Conversely, the coefficient value of community relation (-0.281101) depicts a negative relationship on corporate performance among Nigerian Manufacturing firms. The p-value of (0.2620>0.05) indicates the relationship between community relation and corporate performance of the firms. Hence, the null hypothesis which says community relations do not have an environmental influence on corporate performance is rejected. Although, this result explained that there are negative coefficient relationship and the positive probability that shows the considerable association between community relations and the performance of Nigerian manufacturing firms. This conforms to the findings of Uwuigbe and Jimoh (2012) which state that community involvement shows that most firms have a specific relationship in the community so that the business can continue to strive.

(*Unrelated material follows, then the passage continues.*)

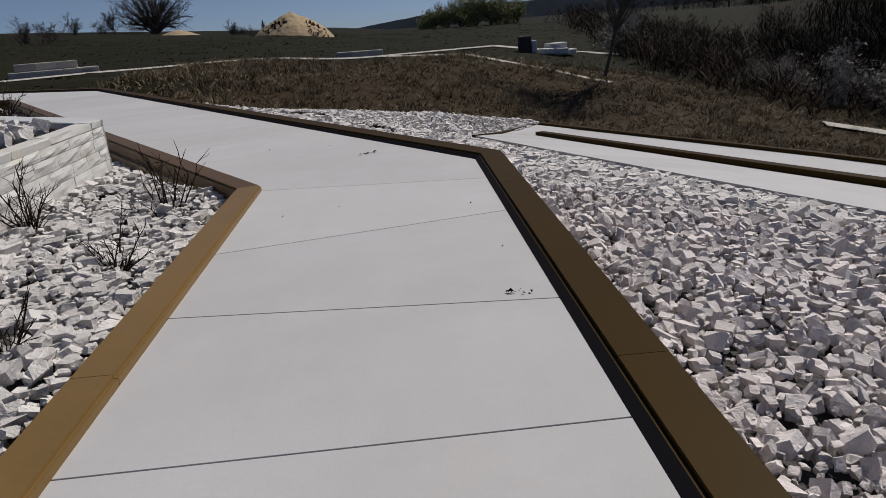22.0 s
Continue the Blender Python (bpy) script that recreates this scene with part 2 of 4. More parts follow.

The study, therefore, concludes that the board composition and community relation have a significant effect on the performance of Nigerian manufacturing firms. It was also concluded that environmental reporting and employees’ relation do not have a significant effect on the performance of Nigerian manufacturing firms. Though, the study found that board composition and community relations variables have negative coefficient impact on corporate performance. Also, it was found that the environmental reporting and employees’ relations have positive coefficient effect on the corporate performance of Nigerian manufacturing firms. Thus, the study recommends that the firms should therefore endeavour to sustain the minimal number of non-executive directors, and try as possible to have a good and conducive plan for the community in which they operate. The firms should aso try to increase the remuneration plans and incentives for employees working for their firms since this will have a positive effect on their performance. Compulsory disclosure of environmental reporting in the annual report of firms should be ensured because this will have a positive effect on the performance of Nigerian manufacturing firms.